Now since Bilbao is a valley town nestled between mountain ranges, it’s a pretty good use of one’s time there to take the funicular as it creaks and moans its way up Mount Arxanda from where one can get spectacular views of the entire city.
At Mount Artxanda

Sunset at Mount Artxanda

Finally on our way back to France, we decided to make on last stop at Donostia- San Sebastian. If ever you have dreamt of what the perfect beach would look like, then Playa de Concha and its extension Playa de Ondarreta would be the epitome of that dream! With the golden sandy beach stretching till the eyes can see, water more blue than you’ve ever witnessed, hundreds of toned bodies soaking up the sun, it is easily one of the best beaches I have ever been to!

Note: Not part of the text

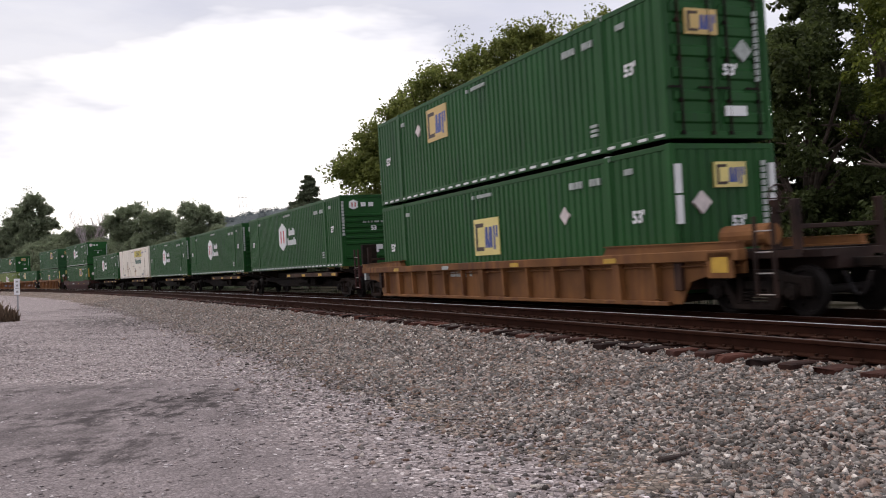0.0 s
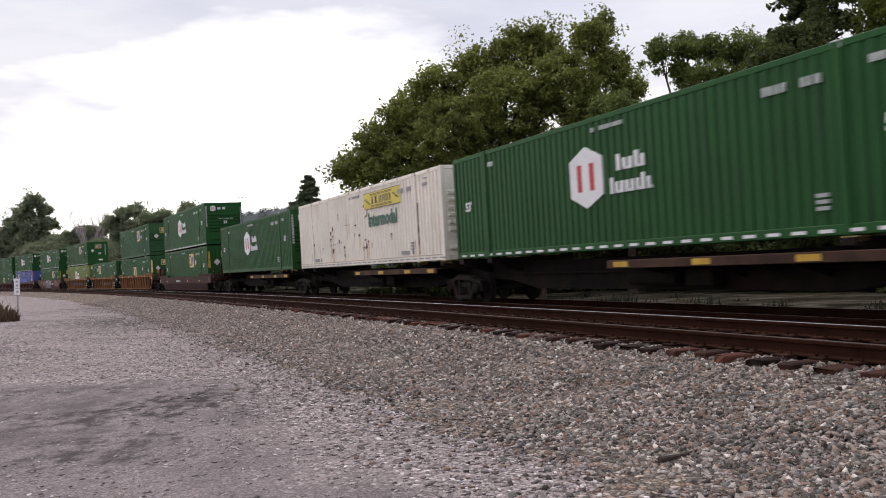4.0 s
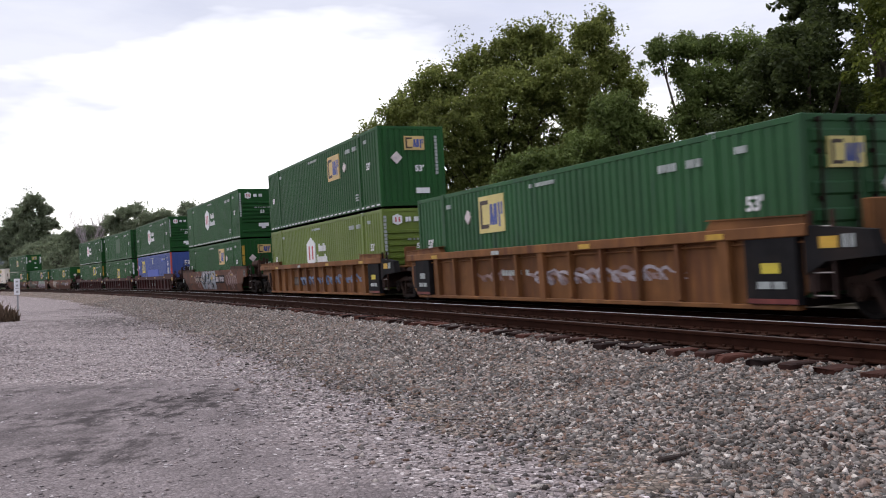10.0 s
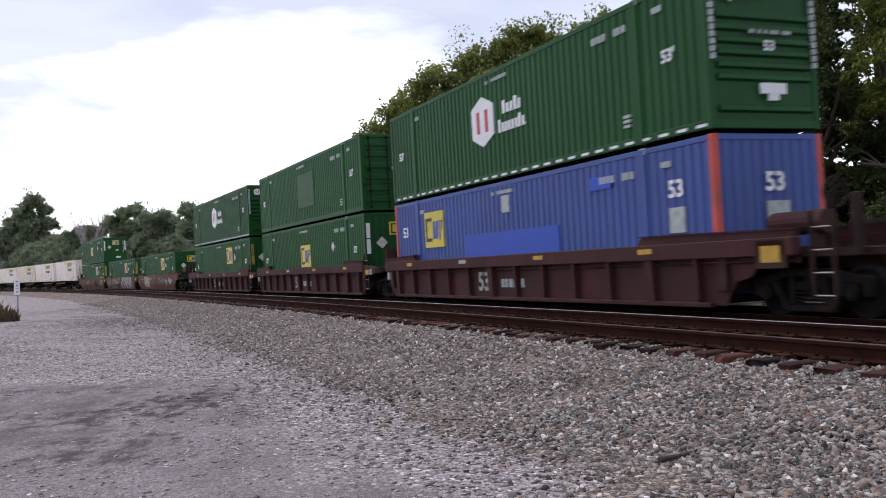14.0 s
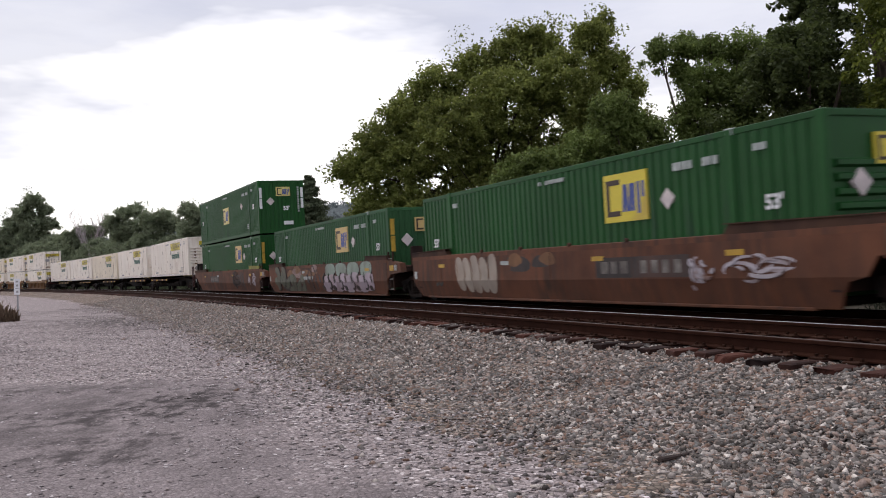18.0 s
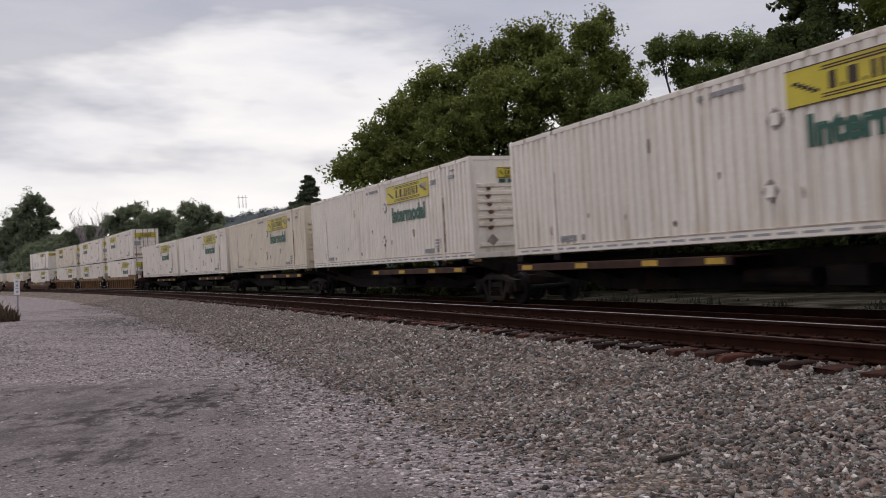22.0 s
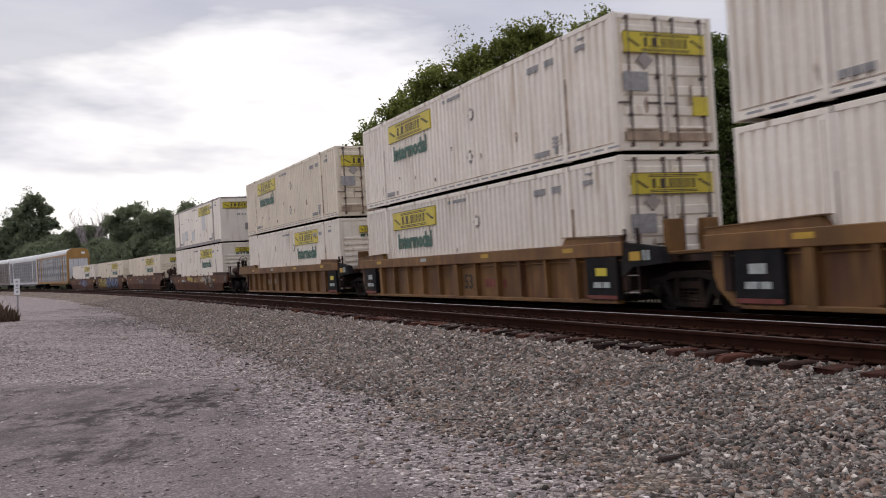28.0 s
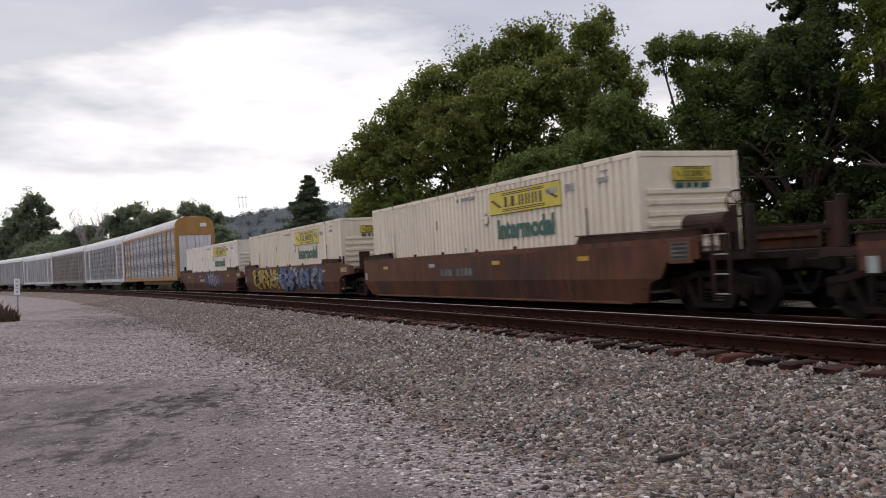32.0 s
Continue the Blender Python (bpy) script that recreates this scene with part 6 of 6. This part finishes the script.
def lobed_tree(name, lobes, leaves, seed, size, label, per=60, clump=0.42, dense=23.0, deep=0.18):
    """A leafy tree whose limbs each carry one lobe of the crown: (x, z, radius) from the foot of the trunk."""
    r = random.Random(seed)
    tree = tagged(new(name), label, "tree")
    top = max(z + 0.6 * q for _, z, q in lobes)
    wide = max(abs(x) + q for x, _, q in lobes)
    wood = Shape()
    fork = 0.30 * top
    wood.tube((0, 0, -0.3), (0, 0, fork), 0.026 * top, 0.020 * top, 10)
    wood.tube((0, 0, fork), (0.04 * wide, 0, 0.6 * top), 0.020 * top, 0.008 * top, 8)
    centres, radii, counts = [], [], []

    def clump_at(c, rad, k):
        centres.append(c)
        radii.append(rad)
        counts.append(k)

    for x, z, q in lobes:
        mid = Vector((x, r.uniform(-1, 1) * deep * wide * max(0.15, 1 - abs(x) / wide), z))
        start = Vector((0.02 * x, 0, min(fork * r.uniform(0.7, 1.3), 0.7 * z)))
        elbow = start.lerp(mid, 0.5) + Vector((0, 0, 0.25 * q))
        wood.tube(start, elbow, 0.009 * top, 0.006 * top, 7)
        wood.tube(elbow, mid, 0.006 * top, 0.0025 * top, 6)
        for _ in range(4):
            tip = mid + Vector((r.gauss(0, 0.5), r.gauss(0, 0.5), r.uniform(-0.1, 0.8))) * q
            wood.tube(elbow.lerp(mid, r.uniform(0.4, 1)), tip, 0.003 * top, 0.001 * top, 5)
        for _ in range(int(dense * q * q / (clump * clump) * 0.33)):
            d = Vector((r.gauss(0, 1), r.gauss(0, 1), r.gauss(0.15, 0.9))).normalized()
            reach = q * r.uniform(0.4, 0.88)
            rad = clump * r.uniform(0.55, 1.25)
            clump_at(mid + Vector((d.x, d.y * 1.25, d.z * 0.92)) * reach, rad, max(10, int(per * (rad / clump) ** 2)))
        for _ in range(14):
            d = Vector((r.gauss(0, 1), r.gauss(0, 1), r.gauss(0.3, 0.8))).normalized()
            for k in range(3):
                clump_at(mid + d * q * (0.84 + 0.09 * k) + Vector((0, 0, 0.05 * k * q)), clump * (0.5 - 0.12 * k), max(4, per // (6 + 4 * k)))
        for _ in range(14):
            d = Vector((r.gauss(0, 0.5), r.gauss(0, 0.5), r.gauss(-0.1, 0.5)))
            clump_at(mid + d * q, 0.55 * q, per)
    part("trunk", wood, BARK, tree)
    v, f = leaf_cloud(centres, radii, np.array(counts), size, seed)
    crown = new("crown", quick_mesh("crown", v, f, leaves))
    crown.parent = tree
    return tree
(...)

Walking towards the western part of the beach, you reach Playa de Ondarreta and if the sumptuous beach wasn’t enough to enthrall your senses, then definitely the sculptures embedded in the rocks would. The installations by Eduardo Chillida, create a mystical harmony between human art creations and the creations of nature. 
Playa de Concha

Installations at Playa de Ondarreta





San Sebastian, screams art, culture, history and positivity from every brick! No wonder it has been named as the European Center of Culture for 2016. One can spend hours walking around the old city, savoring the pinxtos followed by the churros, witness wedding celebrations at the Ayuntamiento de San Sebastian, laze around in the courtyard of the Plaza de Constitucion, walk up to the sculpture of Christ as the Good Shepherd or just check out the Aquarium at the end of the pier.
Plaza de Constitucion

It is true that visiting Spain is tantamount to a visit to India, it’s a collection of small nations working together, each with its own distinct art, flavour and culture and yet fusing together so effortlessly. A weekend in the Basque region will most probably be spent OD-ing on art and beauty and letting the smells and tastes overwhelm your senses.


These are not the most advertised European destinations, but by far one of the most beautiful and fulfilling journeys I have taken.